CIK/YEAR request augmented by the application
The values in red are not added to your version of the list – but they are used by the application. However, any missing values (in red or black) will be reported in the missing_cik_year_pairs.csv file at the end of the search/extraction. Sorry for getting lost in the details – but they are important. The real reason for this post is to make sure you remember to periodically update the mapping file on your version of directEDGAR and since we just updated the file this is a perfect time for you to update yours – the process is simple.
From the File menu selection select Options and then select Update Historical CIK. Press the Perform Update button.

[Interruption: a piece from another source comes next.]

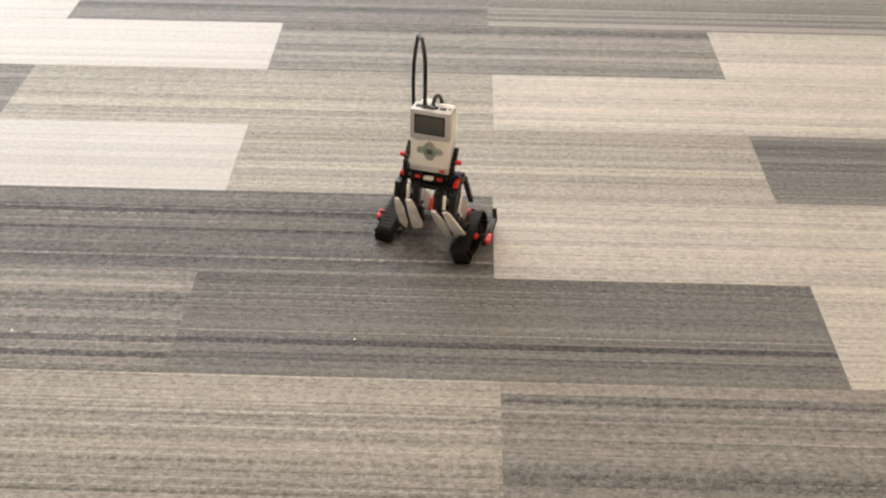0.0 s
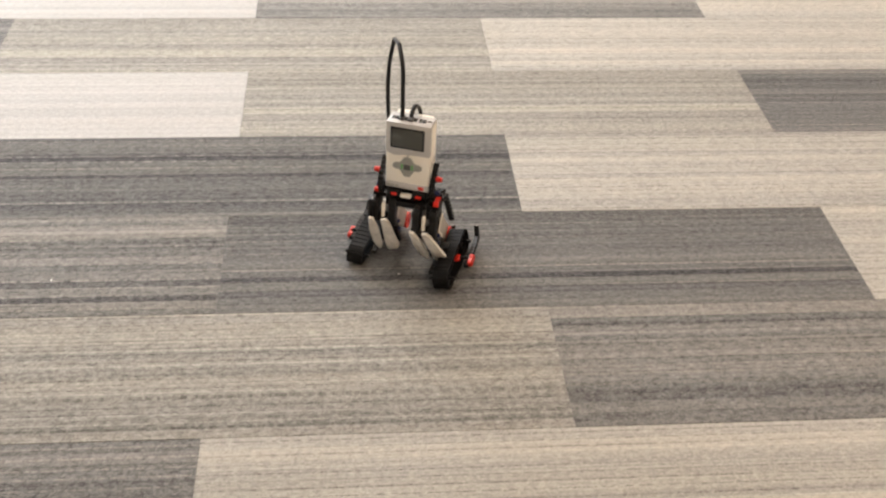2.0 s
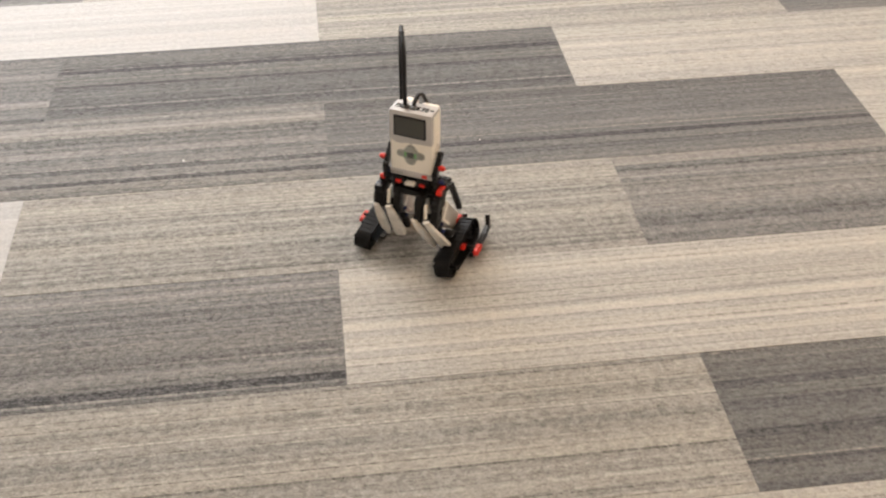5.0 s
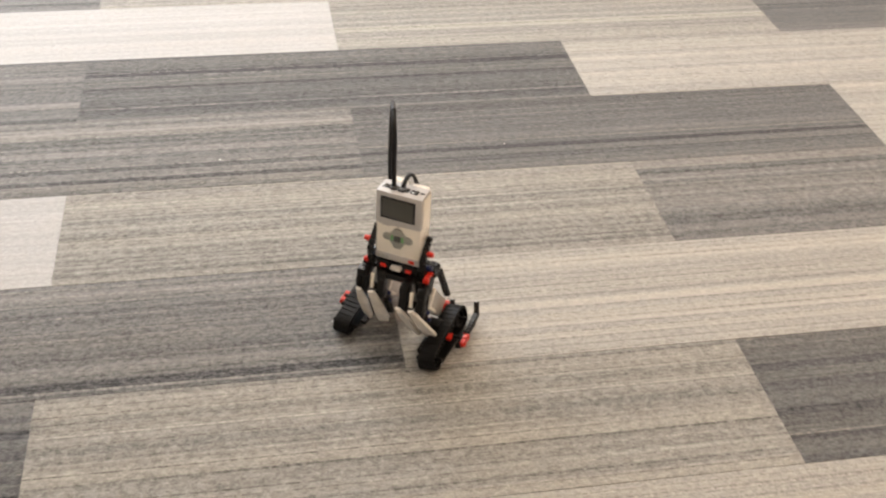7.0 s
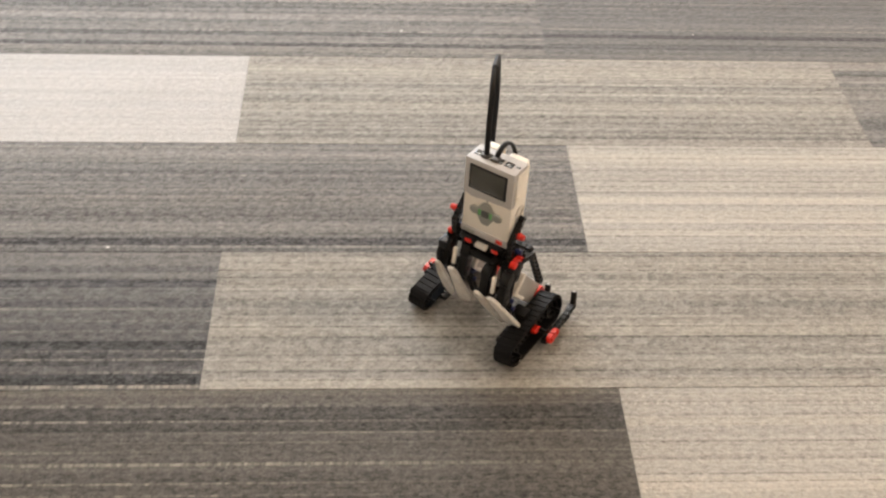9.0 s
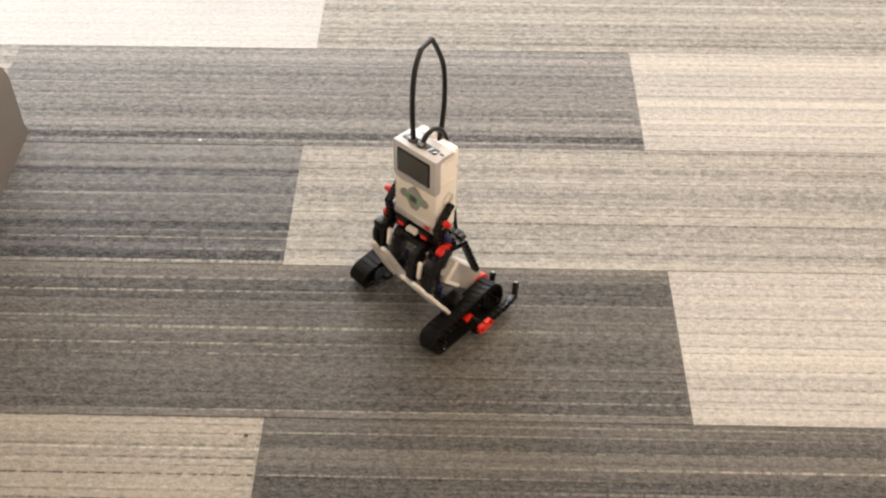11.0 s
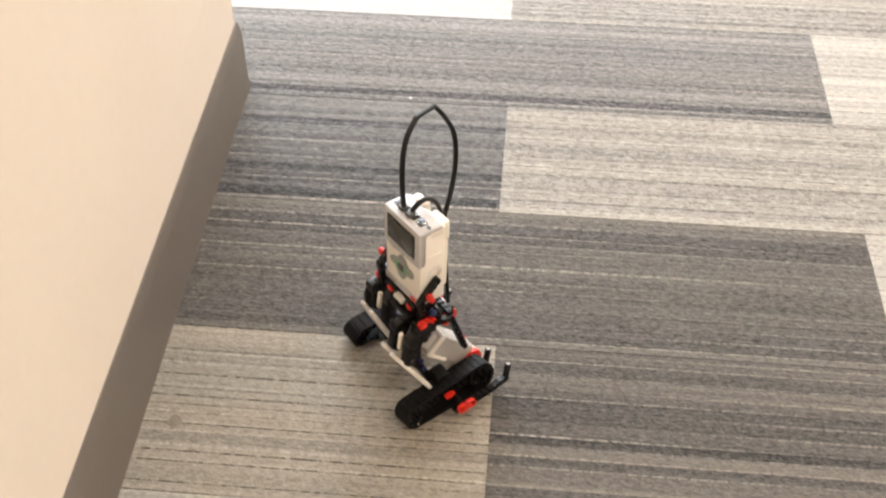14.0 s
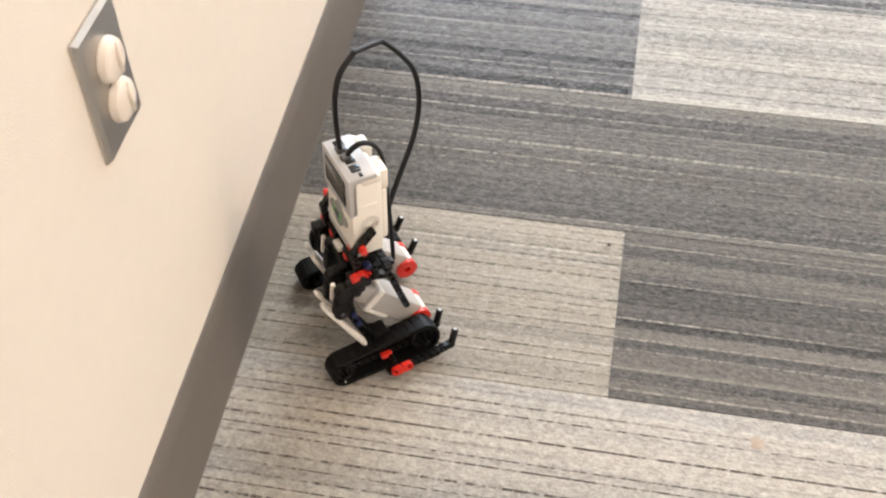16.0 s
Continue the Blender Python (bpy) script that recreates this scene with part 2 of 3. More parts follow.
def cyl(bm, a, b, r, seg=20, r2=None, bevel=0.0):
    """A cylinder or cone from a to b."""
    a, b = Vector(a), Vector(b)
    turn = (b - a).to_track_quat("Z", "Y").to_matrix().to_4x4()
    made = bmesh.ops.create_cone(bm, cap_ends=True, segments=seg, radius1=r, radius2=r if r2 is None else r2, depth=(b - a).length, matrix=Matrix.Translation((a + b) / 2) @ turn)["verts"]
    if bevel:
        edges = [e for e in {e for v in made for e in v.link_edges} if any(len(f.verts) > 4 for f in e.link_faces)]
        bmesh.ops.bevel(bm, geom=edges, offset=bevel, segments=2, profile=0.5, affect="EDGES")


def ring(bm, c, axis, r_in, r_out, width, seg=24):
    """A short tube round an axis."""
    turn = Vector(axis).to_track_quat("Z", "Y").to_matrix().to_4x4()
    m = Matrix.Translation(c) @ turn
    loops = [[bm.verts.new(m @ Vector((r * math.cos(k * math.tau / seg), r * math.sin(k * math.tau / seg), z))) for k in range(seg)]
             for r, z in ((r_in, -width / 2), (r_out, -width / 2), (r_out, width / 2), (r_in, width / 2))]
    for i in range(4):
        p, q = loops[i], loops[(i + 1) % 4]
        for k in range(seg):
            bm.faces.new((p[k], p[(k + 1) % seg], q[(k + 1) % seg], q[k]))


def beam(bm, a, b, face, n=None, half=0.0037, thick=0.0072):
    """A construction beam with rounded ends and pin holes from hole a to hole b; face is the way its holes run."""
    a, b = Vector(a), Vector(b)
    ux = (b - a).normalized()
    uz = Vector(face)
    uz = (uz - uz.dot(ux) * ux).normalized()
    uy = uz.cross(ux)
    n = n or max(2, round((b - a).length / 0.008) + 1)
    p = (b - a).length / (n - 1)
    seg, rh = 16, half * 0.64
    for i in range(n):
        c = a + ux * (p * i)
        inner, outer, open_edge = [], [], []
        for k in range(seg):
            w = (k + 0.5) * math.tau / seg
            cs, sn = math.cos(w), math.sin(w)
            end = (i == 0 and cs < 0) or (i == n - 1 and cs > 0)
            if end:
                o = (half * cs, half * sn)
            else:
                s = min(p / 2 / max(abs(cs), 1e-9), half / max(abs(sn), 1e-9))
                o = (s * cs, s * sn)
            inner.append((rh * cs, rh * sn))
            outer.append(o)
            open_edge.append(end or abs(abs(o[1]) - half) < 1e-6)
        vs = {}
        for key, pts in (("i", inner), ("o", outer)):
            for z in (-1, 1):
                vs[key, z] = [bm.verts.new(c + ux * x + uy * y + uz * (z * thick / 2)) for x, y in pts]
        for k in range(seg):
            j = (k + 1) % seg
            bm.faces.new((vs["i", 1][k], vs["o", 1][k], vs["o", 1][j], vs["i", 1][j]))
            bm.faces.new((vs["i", -1][j], vs["o", -1][j], vs["o", -1][k], vs["i", -1][k]))
            bm.faces.new((vs["i", 1][j], vs["i", -1][j], vs["i", -1][k], vs["i", 1][k]))
            if open_edge[k] or open_edge[j]:
                bm.faces.new((vs["o", 1][k], vs["o", -1][k], vs["o", -1][j], vs["o", 1][j]))


def slab(bm, outline, thick, m, bevel=0.0):
    """A flat outline in the xy plane of m, given thickness along z."""
    low = [bm.verts.new((x, y, 0)) for x, y in outline]
    top = [bm.verts.new((x, y, thick)) for x, y in outline]
    fs = [bm.faces.new(low[::-1]), bm.faces.new(top)]
    n = len(outline)
    for k in range(n):
        fs.append(bm.faces.new((low[k], low[(k + 1) % n], top[(k + 1) % n], top[k])))
    verts = low + top
    if bevel:
        verts = list({v for v in verts if v.is_valid} | set(bmesh.ops.bevel(bm, geom=list({e for f in fs for e in f.edges}), offset=bevel, segments=2, profile=0.5, affect="EDGES")["verts"]))
        verts = [v for v in verts if v.is_valid]
    bmesh.ops.transform(bm, matrix=m, verts=verts)


def tube(bm, knots, r, steps=8, seg=8, flat=1.0, across=(1, 0, 0)):
    """A smooth cable through the knots."""
    ks = [Vector(k) for k in knots]
    ks = [ks[0] * 2 - ks[1], *ks, ks[-1] * 2 - ks[-2]]
    line = []
    for i in range(1, len(ks) - 2):
        p0, p1, p2, p3 = ks[i - 1:i + 3]
        for s in range(steps):
            t = s / steps
            line.append(0.5 * ((2 * p1) + (p2 - p0) * t + (2 * p0 - 5 * p1 + 4 * p2 - p3) * t * t + (3 * p1 - p0 - 3 * p2 + p3) * t ** 3))
    line.append(ks[-2])
    side, last = Vector(across), None
    for i, p in enumerate(line):
        way = (line[min(i + 1, len(line) - 1)] - line[max(i - 1, 0)]).normalized()
        side = (side - side.dot(way) * way).normalized()
        up = way.cross(side)
        loop = [bm.verts.new(p + side * (r * flat * math.cos(k * math.tau / seg)) + up * (r * math.sin(k * math.tau / seg))) for k in range(seg)]
        if last:
            for k in range(seg):
                bm.faces.new((last[k], last[(k + 1) % seg], loop[(k + 1) % seg], loop[k]))
        else:
            bm.faces.new(loop[::-1])
        last = loop
    bm.faces.new(last)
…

Options panel – Update Historical CIK
The application will call home, license validity will be established and our server will return a copy of the latest mapping file which will be saved for use by the application. When the process is complete (usually a second or two) a confirmation message will appear.
Update Successful response message
We are still working/struggling to communicate with you about the results – which current CIKs mapped to an older CIK so you are not fully surprised by the fact that you asked for say the MDA from CIK 1744489 from 2018 but instead you received the MDA from CIK 1001039. The challenge is how to do this in real time – for instance APA (CIK 1841666) became the successor registrant to Apache Corp (CIK 6769) on March 1, 2021. While adding the CIK matching to the mapping file is trivial. It is much more complicated to go back and embed a new CIK in all of the prior documents.